What’s happening in the Mount Lofty Ranges is not without precedent. Well-intentioned policies have gone awry and led to unfortunate ecological and bureaucratic missteps. The Murray-Darling Basin Plan, designed to preserve Australia’s most vital river system, sparked years of protest from farmers whose water allocations evaporated under remote mandates. Likewise, restrictions on controlled burns – once part of Indigenous land management – have left rural communities vulnerable to catastrophic bushfires. Local wisdom has been dismissed in favour of bureaucratic caution. Both cases echo today’s dam crackdown.
What began as a moral impulse to protect the land – a sincere environmental concern for our slab of the planet – has been elevated beyond the reach of humanity’s judgment. Law has replaced care. Compliance has eclipsed compassion. The value of resources has upstaged the value of people. And when you exalt soil over souls, you risk losing both.

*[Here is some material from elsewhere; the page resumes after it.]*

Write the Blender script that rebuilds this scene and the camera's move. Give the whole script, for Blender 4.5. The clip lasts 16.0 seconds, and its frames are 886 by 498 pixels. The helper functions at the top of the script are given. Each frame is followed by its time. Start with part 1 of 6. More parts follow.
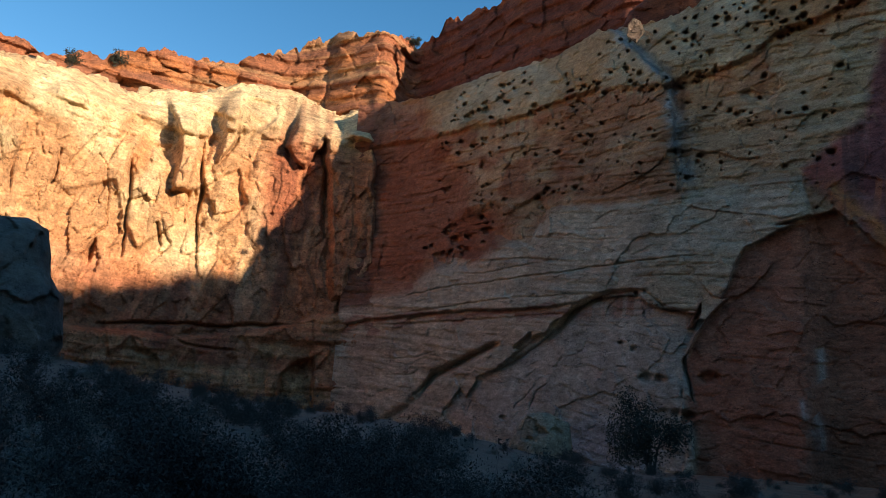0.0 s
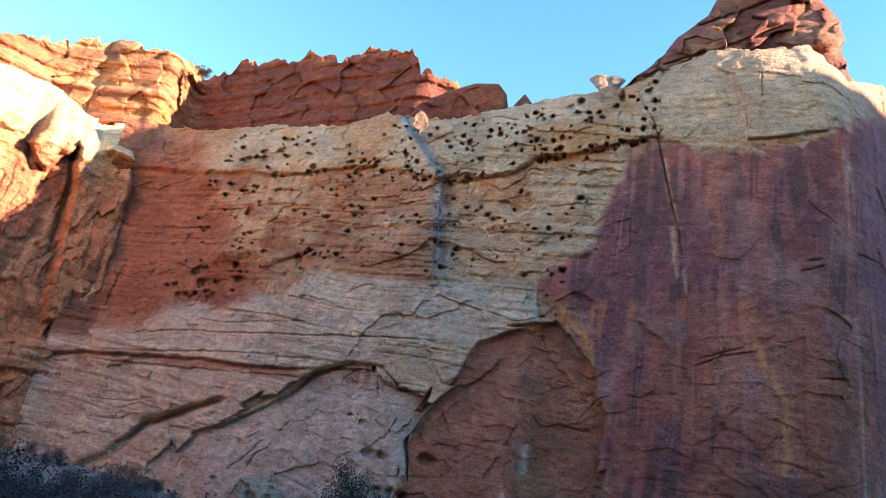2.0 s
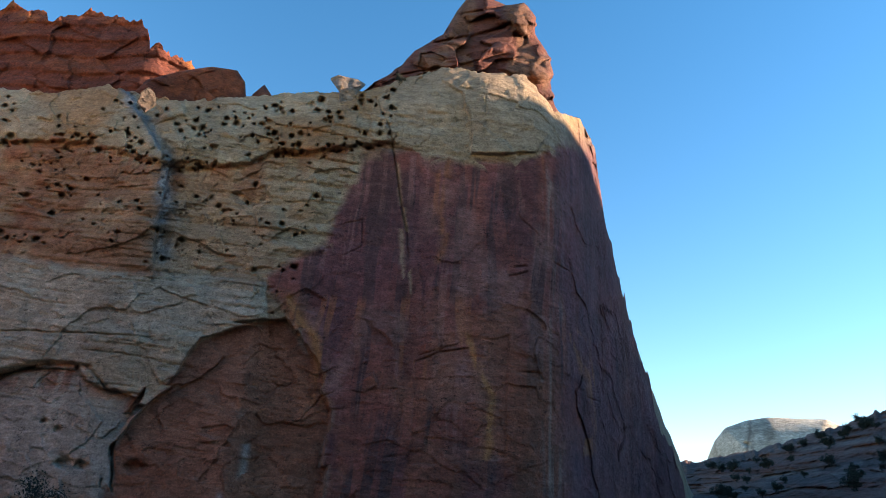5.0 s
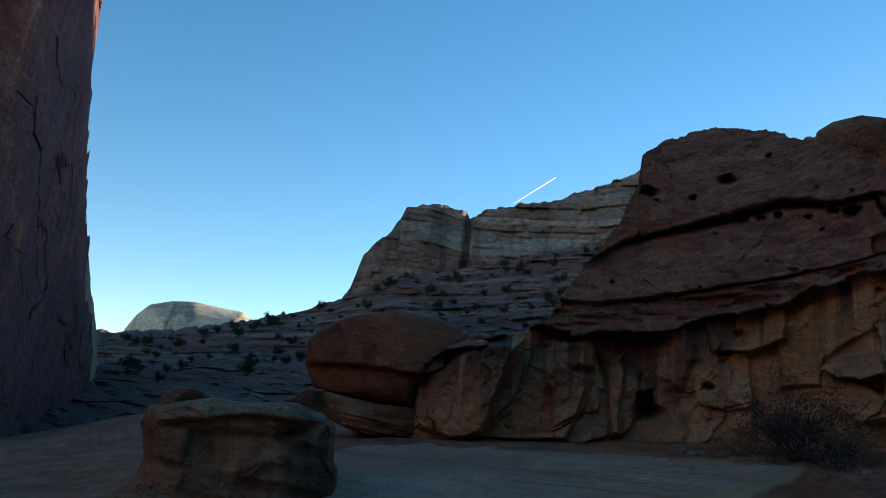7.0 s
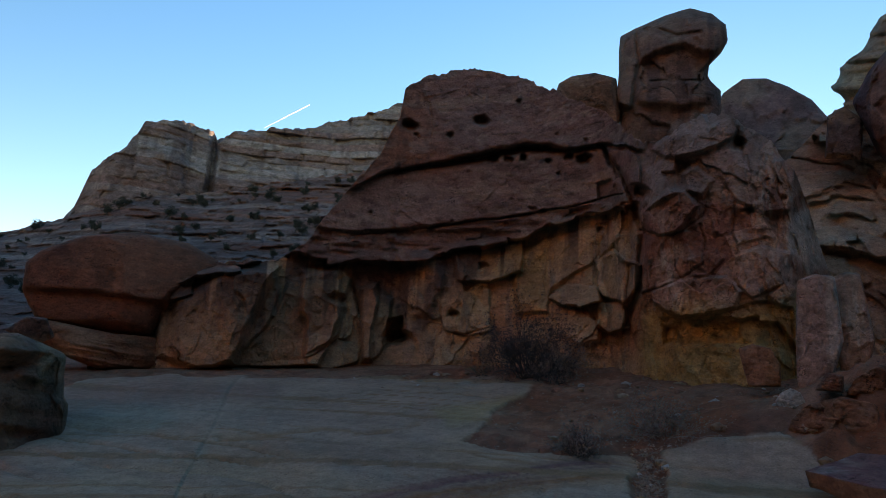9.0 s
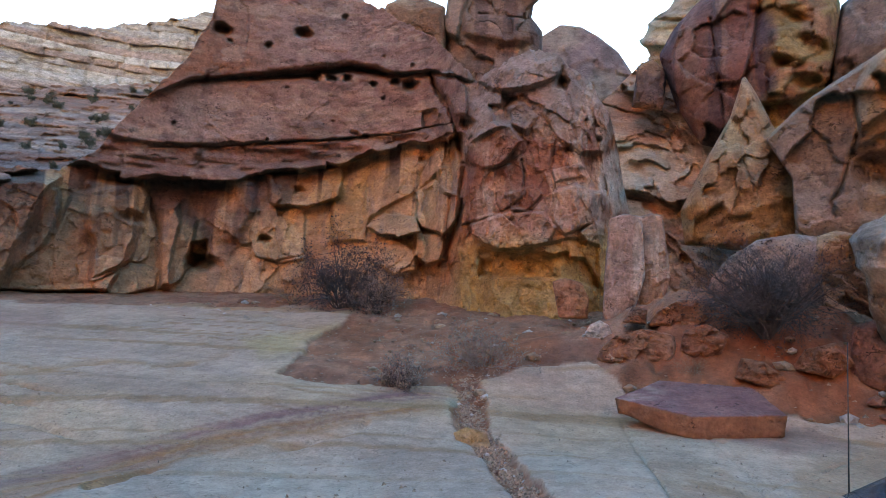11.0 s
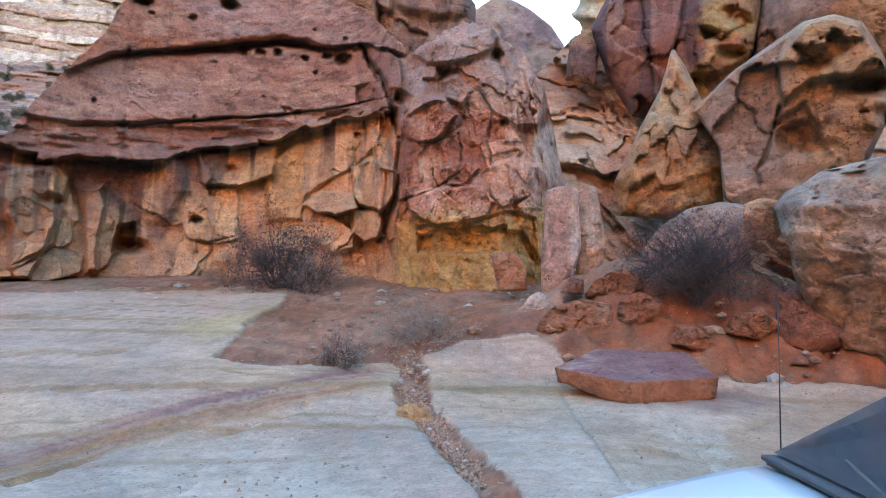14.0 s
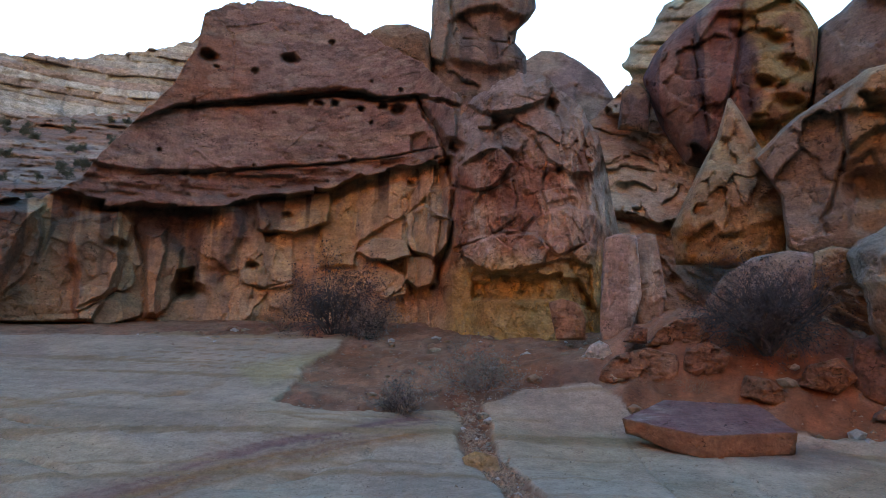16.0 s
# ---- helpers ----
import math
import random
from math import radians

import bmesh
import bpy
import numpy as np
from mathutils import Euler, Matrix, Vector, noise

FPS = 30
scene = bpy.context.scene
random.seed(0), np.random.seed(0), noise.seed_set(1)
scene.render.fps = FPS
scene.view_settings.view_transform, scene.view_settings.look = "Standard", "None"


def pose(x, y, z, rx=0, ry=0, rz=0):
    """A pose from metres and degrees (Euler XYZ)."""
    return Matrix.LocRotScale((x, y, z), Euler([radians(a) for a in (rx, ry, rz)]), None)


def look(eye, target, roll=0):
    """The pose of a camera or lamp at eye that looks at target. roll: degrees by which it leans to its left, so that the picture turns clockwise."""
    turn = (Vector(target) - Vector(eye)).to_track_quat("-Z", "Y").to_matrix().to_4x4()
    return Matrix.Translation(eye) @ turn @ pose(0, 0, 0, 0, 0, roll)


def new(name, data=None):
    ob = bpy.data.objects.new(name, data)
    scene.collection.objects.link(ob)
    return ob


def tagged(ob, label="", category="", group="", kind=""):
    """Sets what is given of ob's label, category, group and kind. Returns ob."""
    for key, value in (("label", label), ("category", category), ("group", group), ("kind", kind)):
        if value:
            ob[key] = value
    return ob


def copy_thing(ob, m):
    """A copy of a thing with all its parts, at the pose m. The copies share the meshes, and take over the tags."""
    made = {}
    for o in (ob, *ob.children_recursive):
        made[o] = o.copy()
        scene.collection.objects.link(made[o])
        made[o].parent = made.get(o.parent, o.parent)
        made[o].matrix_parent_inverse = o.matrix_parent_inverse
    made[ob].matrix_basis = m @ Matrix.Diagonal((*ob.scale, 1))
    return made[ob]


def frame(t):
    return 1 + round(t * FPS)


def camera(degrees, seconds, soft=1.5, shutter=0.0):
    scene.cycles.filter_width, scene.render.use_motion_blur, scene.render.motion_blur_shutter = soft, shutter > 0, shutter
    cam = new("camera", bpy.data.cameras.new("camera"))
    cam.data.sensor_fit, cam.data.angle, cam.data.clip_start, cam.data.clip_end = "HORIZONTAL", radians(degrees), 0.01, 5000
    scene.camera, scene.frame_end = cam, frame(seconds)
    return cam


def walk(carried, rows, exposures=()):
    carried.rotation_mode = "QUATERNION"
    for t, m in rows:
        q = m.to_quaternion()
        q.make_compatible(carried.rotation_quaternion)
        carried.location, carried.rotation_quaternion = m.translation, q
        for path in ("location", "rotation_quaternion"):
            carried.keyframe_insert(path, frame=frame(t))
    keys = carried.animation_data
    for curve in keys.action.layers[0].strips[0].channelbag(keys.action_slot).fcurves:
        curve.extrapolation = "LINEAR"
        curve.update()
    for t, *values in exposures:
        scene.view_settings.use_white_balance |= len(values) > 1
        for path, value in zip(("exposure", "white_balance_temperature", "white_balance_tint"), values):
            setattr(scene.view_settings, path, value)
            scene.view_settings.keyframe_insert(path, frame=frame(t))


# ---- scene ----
cam = camera(64.16, 16.0, soft=0.4)


def eye(x, y, z, yaw, pitch, roll):
    """A camera pose from metres and degrees: yaw to the left from +y, pitch up, roll as in look()."""
    a, b = radians(yaw), radians(pitch)
    ahead = Vector((-math.sin(a) * math.cos(b), math.cos(a) * math.cos(b), math.sin(b)))
    return look((x, y, z), Vector((x, y, z)) + ahead, roll)


walk(cam, [
    (0, eye(-0.096, -0.212, 1.781, 45.84, 13.12, 3.81)),
    (0.5, eye(-0.145, -0.126, 1.813, 35.19, 13.74, 5.68)),
    (1, eye(-0.155, -0.131, 1.834, 29.57, 17.81, 8.07)),
    (1.5, eye(-0.177, -0.212, 1.762, 28.01, 19.51, 8.43)),
    (2, eye(-0.122, -0.193, 1.677, 26.25, 20.63, 9.66)),
    (2.5, eye(-0.091, -0.141, 1.606, 21.22, 23.11, 9.34)),
    (3, eye(-0.068, -0.150, 1.522, 17.98, 23.73, 8.48)),
    (5.5, eye(-0.211, -0.540, 1.697, -6.17, 22.82, 3.12)),
    (6, eye(-0.420, -0.720, 1.724, -19.07, 22.07, 3.24)),
    (6.5, eye(-0.722, -0.866, 1.685, -32.06, 19.38, 5.43)),
    (7, eye(-0.857, -1.041, 1.694, -41.29, 17.17, 6.13)),
    (7.5, eye(-0.975, -1.207, 1.669, -46.98, 16.19, 6.48)),
    (8, eye(-0.871, -0.935, 1.750, -49.37, 13.77, 5.49)),
    (8.5, eye(-0.935, -0.648, 1.678, -53.01, 14.36, 4.77)),
    (9, eye(-0.811, -0.521, 1.669, -62.53, 13.14, 3.20)),
    (9.5, eye(-0.783, -0.371, 1.620, -67.95, 11.61, 3.45)),
    (10, eye(-0.142, -0.155, 1.711, -74.94, 10.38, 4.14)),
    (12.5, eye(0.051, 0.257, 1.632, -79.81, 7.78, 2.38)),
    (13, eye(0.085, 0.134, 1.631, -80.29, 7.18, 1.11)),
    (13.5, eye(0.085, 0.205, 1.638, -81.53, 6.03, 0.19)),
    (14, eye(0.113, 0.135, 1.674, -83.49, 6.71, 0.86)),
    (14.5, eye(0.096, 0.257, 1.752, -84.60, 14.47, 1.39)),
    (15, eye(0.030, 0.254, 1.660, -82.07, 17.75, 3.62)),
    (15.5, eye(0.100, 0.237, 1.569, -83.85, 12.55, 1.88)),
    (16, eye(0.105, 0.517, 1.607, -79.94, 10.61, 1.89)),
], exposures=[
    (0, 0.9, 7500, 12), (0.5, 1.4, 7900, 26), (1.0, 2.55, 8300, 29), (1.5, 2.8, 8300, 29), (3.0, 2.65, 8200, 27), (5.5, 1.4, 7800, 14), (7, 1.05, 7900, 11), (8, 1.1, 8400, 13), (9, 1.5, 9900, 24),
    (9.5, 1.78, 10800, 27), (10, 2.52, 12000, 31), (12.5, 4.52, 12400, 37), (14.5, 4.52, 12400, 37), (15, 3.72, 12400, 37), (15.5, 3.07, 12000, 35), (16, 3.2, 12000, 34)])

# ---- sky and sun ----
SUN_AZ, SUN_EL = 82.0, 16.0
world = bpy.data.worlds.new("sky")
scene.world = world
world.use_nodes = True
sky = world.node_tree.nodes.new("ShaderNodeTexSky")
sky.sky_type = "NISHITA"
sky.sun_disc = False
sky.sun_elevation, sky.sun_rotation = radians(SUN_EL), radians(SUN_AZ)
sky.altitude, sky.air_density, sky.dust_density, sky.ozone_density = 1600, 1.0, 0.05, 0.35
deep = world.node_tree.nodes.new("ShaderNodeHueSaturation")
deep.inputs["Saturation"].default_value = 1.48
world.node_tree.links.new(sky.outputs[0], deep.inputs["Color"])
world.node_tree.links.new(deep.outputs[0], world.node_tree.nodes["Background"].inputs[0])
world.node_tree.nodes["Background"].inputs[1].default_value = 0.13

sun = new("sun", bpy.data.lights.new("sun", "SUN"))
sun.data.energy, sun.data.angle, sun.data.color = 5.0, radians(0.53), (1.0, 0.86, 0.68)
_a, _e = radians(SUN_AZ), radians(SUN_EL)
sun.matrix_world = look((math.sin(_a) * math.cos(_e) * 300, math.cos(_a) * math.cos(_e) * 300, math.sin(_e) * 300), (0, 0, 0))

# ---- arithmetic for the rock ----
EYE_Z = 1.65


def hash3(ix, iy, iz, seed):
    """A fixed random number, 0 to 1, for every cell."""
    c = np.uint32
    h = ix.astype(c) * c(374761393) + iy.astype(c) * c(668265263) + c((int(seed) * 974634533) & 0xFFFFFFFF)
    if iz is not None:
        h = h + (np.asarray(iz).astype(c) * c(1274126177) if np.ndim(iz) else c((int(iz) * 1274126177) & 0xFFFFFFFF))
    h = (h ^ (h >> c(13))) * c(1103515245)
    h = (h ^ (h >> c(16))) * c(2246822519)
    return ((h ^ (h >> c(13))) & c(0xFFFFFF)).astype(np.float32) * np.float32(1 / 0xFFFFFF)


def vnoise(x, y, z=None, seed=0):
    """Smooth value noise, -1 to 1."""
    flat = z is None or np.ndim(z) == 0
    x, y = np.broadcast_arrays(np.asarray(x, np.float32), np.asarray(y, np.float32))
    fx, fy = np.floor(x), np.floor(y)
    ix, iy = fx.astype(np.int32), fy.astype(np.int32)
    u, v = x - fx, y - fy
    u, v = u * u * u * (u * (u * 6 - 15) + 10), v * v * v * (v * (v * 6 - 15) + 10)

    def plane(iz):
        a = hash3(ix, iy, iz, seed)
        b = hash3(ix, iy + 1, iz, seed)
        a = a + u * (hash3(ix + 1, iy, iz, seed) - a)
        b = b + u * (hash3(ix + 1, iy + 1, iz, seed) - b)
        return a + v * (b - a)

    if flat:
        return plane(None) * 2 - 1
    z = np.asarray(z, np.float32)
    fz = np.floor(z)
    iz = fz.astype(np.int32)
    w = z - fz
    w = w * w * w * (w * (w * 6 - 15) + 10)
    a = plane(iz)
    return (a + w * (plane(iz + 1) - a)) * 2 - 1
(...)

For rural Australians, policy nooses hang where weather once ruled.
Drought used to be the main enemy, now it’s also legislation, fees, and the crushing sense that no matter how much rain falls, the state will find a way to possess it.
These aren’t abstractions. They are felt in suicide statistics. In broken families. In the vanishing archetype of the free and rugged Australian which tourists still imagine riding a Brumby instead of taking the train. We risk becoming a parody of ourselves. To penalise resilience kills livelihoods and erodes national identity.
Is it really theft to catch rain that would otherwise vanish? Where to from here? Reform, decentralisation, reprioritisation – all are possible. But the South Australian zeitgeist may prove harder to drain. Culture runs deeper than water. We’ll catch our own, thanks.